Tunisia's political crisis

January 13, 2011 11:29 pm | Updated December 04, 2021 10:58 pm IST

Tunisia's President Zine El Abidine Ben Ali is facing the toughest test of his 23-year reign, with severe public unrest over rising food prices and unemployment as focal points. Protests have been intensifying since December 17, when police confiscated fruits and vegetables sold without a permit by a young graduate who had no other means of earning a living. The young man's consequent self-immolation caused his death, provoking disturbances in which public buildings as well as offices of the ruling party, the Constitutional Democratic Rally (RCD), were attacked. Violent clashes between the police and groups, mainly of students who face high levels of graduate unemployment, have spread across the country from the western town of Sidi Bouzaid, where the self-immolation occurred. All schools and universities are closed, and news clampdowns have only fuelled rumours. As the government controls the press, including privately owned newspapers and broadcasters, reliable details of casualties from police shooting are impossible to obtain. But trade unions and opposition leaders speak of a rising toll, upwards of 20 deaths.

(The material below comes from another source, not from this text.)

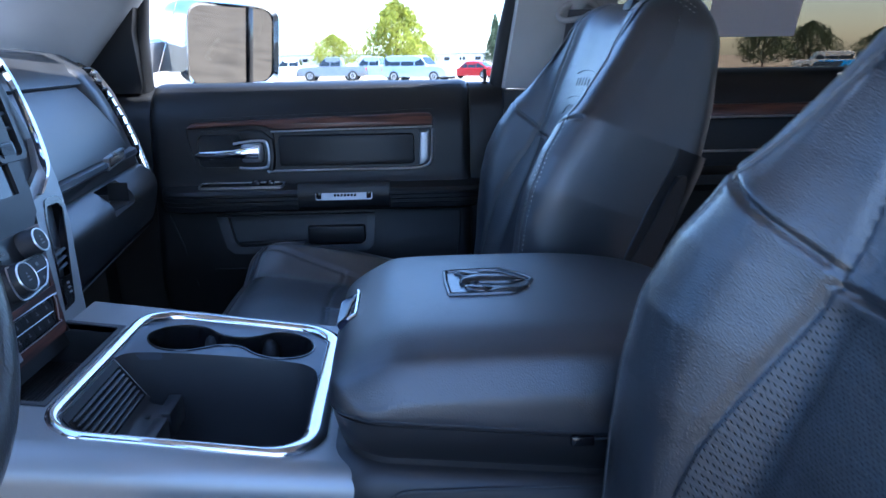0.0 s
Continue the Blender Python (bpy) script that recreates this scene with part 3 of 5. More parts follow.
def build_seat(label, yc, sgn, cdx=0.0, thread=None):
    """One front bucket seat; sgn mirrors it across the cab."""
    seat = thing("car_seat", label, "seat", group="front seats", at=(0, 0, 0))
    thread = thread or STITCH
    base = Vector((0.100, yc, 1.20))

    def place(a, b, h):
        return base + LEAN_T * h + LEAN_N * b + Vector((0, sgn * a, 0))

    hs = np.r_[np.linspace(-0.09, 0.52, 300), 0.535 + 0.0619 * np.sin(np.linspace(0, math.pi / 2, 26))]
    A = np.array([back_section(h) for h in hs])
    a, b = A[:, :, 0], A[:, :, 1]
    H = np.repeat(hs[:, None], a.shape[1], 1)
    front = b > -0.03
    depth = np.zeros_like(a)
    for k, ln in enumerate(BACK_SEAMS):
        d = seg_dist(a, H, ln)
        depth += (0.0046 if k < 5 else 0.0020) * np.exp(-(d / 0.0023) ** 2) - (0.0022 if k < 5 else 0.0010) * np.exp(-(d / 0.014) ** 2)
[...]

The protests signify much else besides the Tunisian public's anger over prices and jobs. First, they frontally challenge the World Economic Forum claim that Tunisia's growth rate of 4.5 per cent makes it the most competitive economy in Africa. Secondly, the advances in women's rights, including an end to polygamy and the introduction of universal compulsory free education, are largely inheritances from Mr. Ben Ali's predecessor, Habib Bourguiba. Thirdly, Tunisia has been shown up to be one of the most authoritarian states in the world. But the European Union as well as the former colonial power, France, have responded to the latest developments in low key, presumably because Mr. Ben Ali is an important partner for their policy of blocking immigration from North Africa. The main issues, however, are specifically Tunisian. While neighbouring Algeria responded to protests by cutting taxes on sugar and cooking oil, Mr. Ben Ali called the protesters “hooded hooligans” and “hostile elements on foreign payrolls, who have sold their souls to extremism and terrorism.” Since then he has shown at least some recognition of the nature of the crisis; he has sacked his Interior Minister and formed a committee to investigate corruption. That, however, could be too little too late. The strongman is caught up in a deep political crisis; if he cannot produce quick and decisive improvement on all fronts, the Tunisian people might well take their state back into their own hands.